Hello Peter,
On Tue, 21 Nov 2017 20:39:41 +1300 Peter peter@pajamian.dhs.org wrote:
On 21/11/17 19:55, wwp wrote:
Maybe. Unpacking the rpm works, anyway, I never encountered a single binary issue since I use it like that (ordinary use, I probably don't use that text encoding or whatever submodule which depends on a newer libstdc++).
Please explain "Unpacking the RPM". How is one to do that when there
are broken dependencies?
Easy. rpm2cpio /path/to/whatever.rpm | cpio -idm
Probably best to do that in a temporary directory and see what you get. See the cpio manpage for other options.
Exactly. One could also install using `rpm -Uvh --nodeps skypeforlinux-64-0.rpm`, that worked too even if NOT solving the dep for uninstalled lib for the specific skype module.
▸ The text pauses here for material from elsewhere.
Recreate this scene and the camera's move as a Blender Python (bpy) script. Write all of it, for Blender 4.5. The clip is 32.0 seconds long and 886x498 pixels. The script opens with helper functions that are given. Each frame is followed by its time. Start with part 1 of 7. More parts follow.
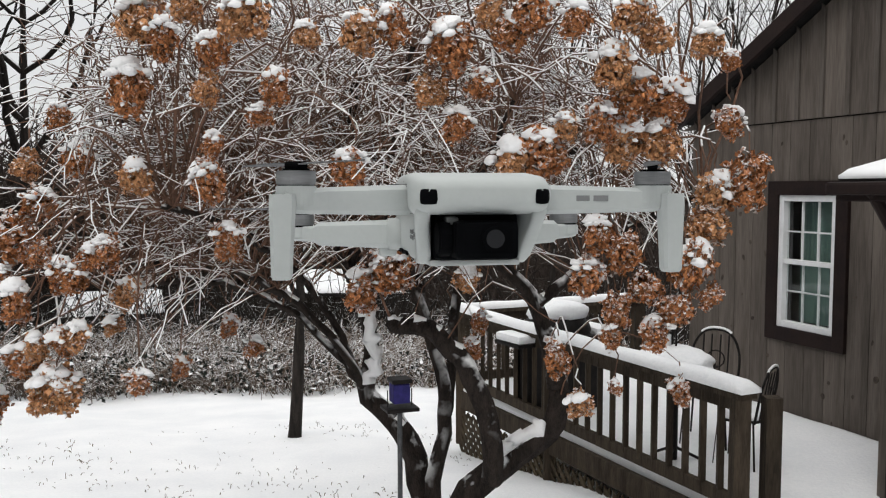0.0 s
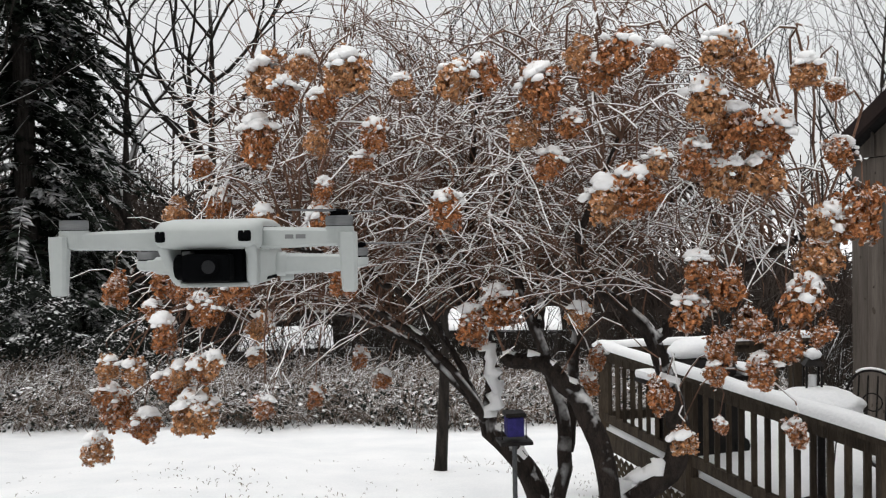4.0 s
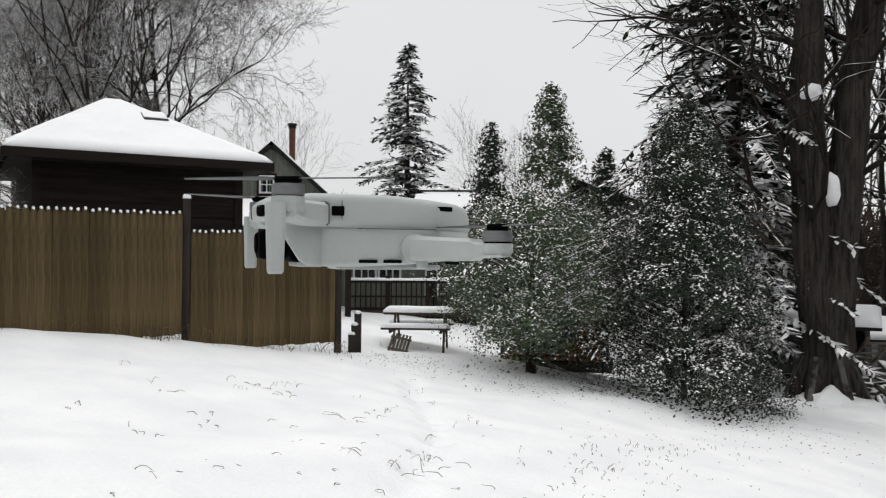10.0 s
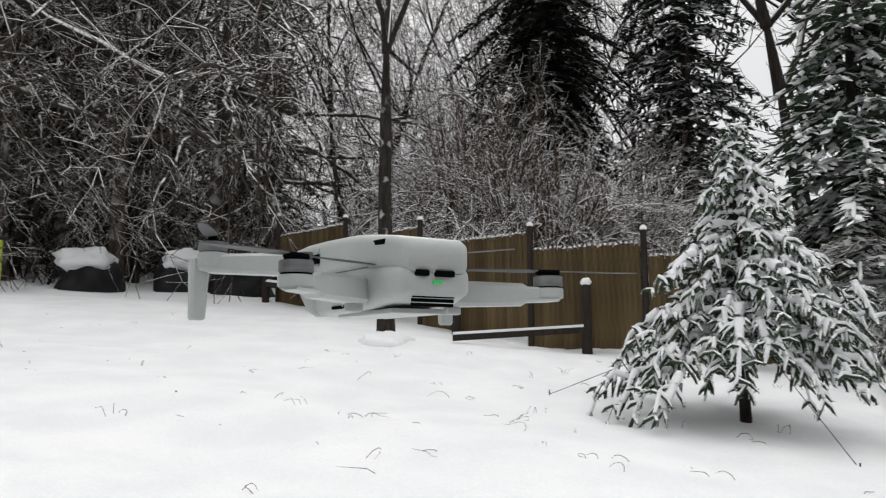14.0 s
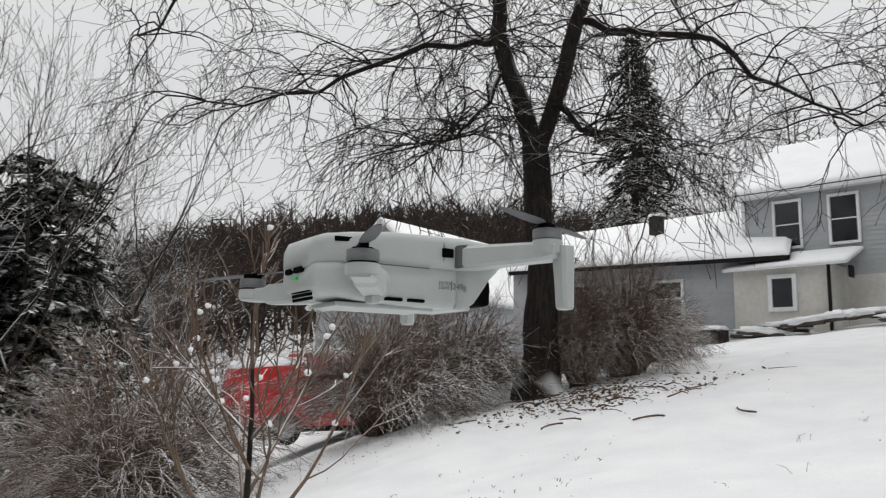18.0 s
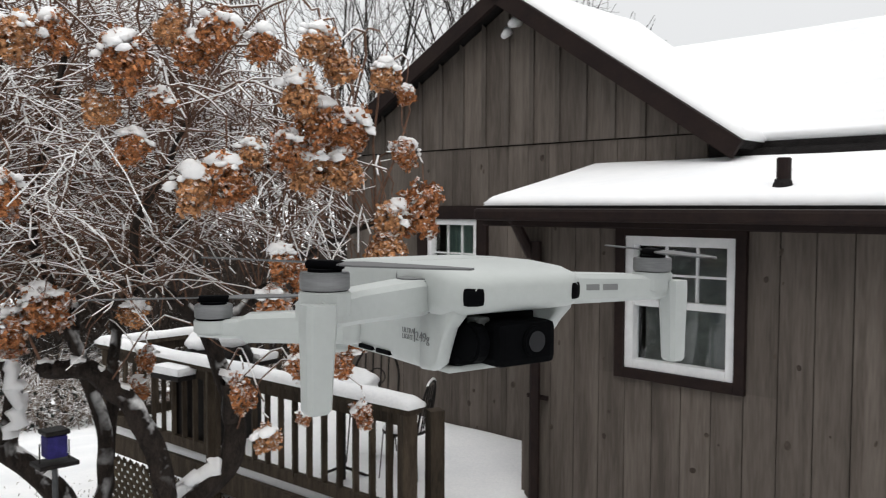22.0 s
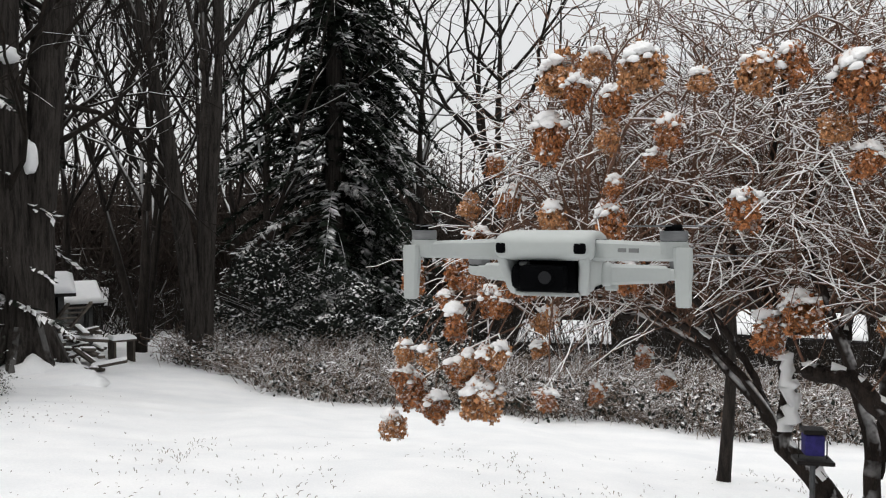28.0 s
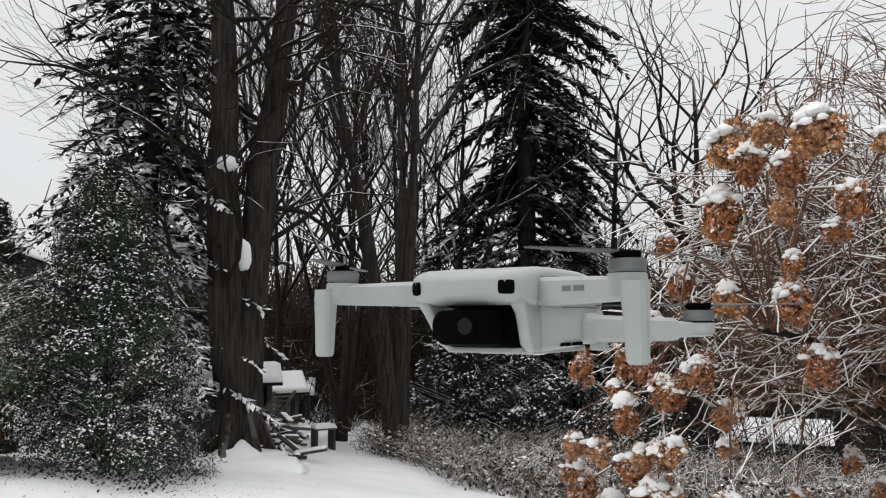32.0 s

The issue here is that the reason it's a dep is because at least some component of the skype package was built against a libstdc++ that in turn was built against a newer glibc than that provided by CentOS 7. You are playing with fire trying to bypass the dep and install it anyways. You are much better off getting the skype from the insider channel which was built without the newer library requirements. After installing it you can disable the insider repo and then you'll get newer updates from the stable repo instead (which should hopefully work in the future).
I think that it's clear that installing the package that way is potentially unsafe (well, when you know what module may crash, you don't risk much), is tricky and just a workaround. At the time there was no insider package that fixes it, there was no alternative but this hack. I personally faced no issue at all w/ that workaround and am waiting for the next stable to jump in, I consider the insider one as less reliable.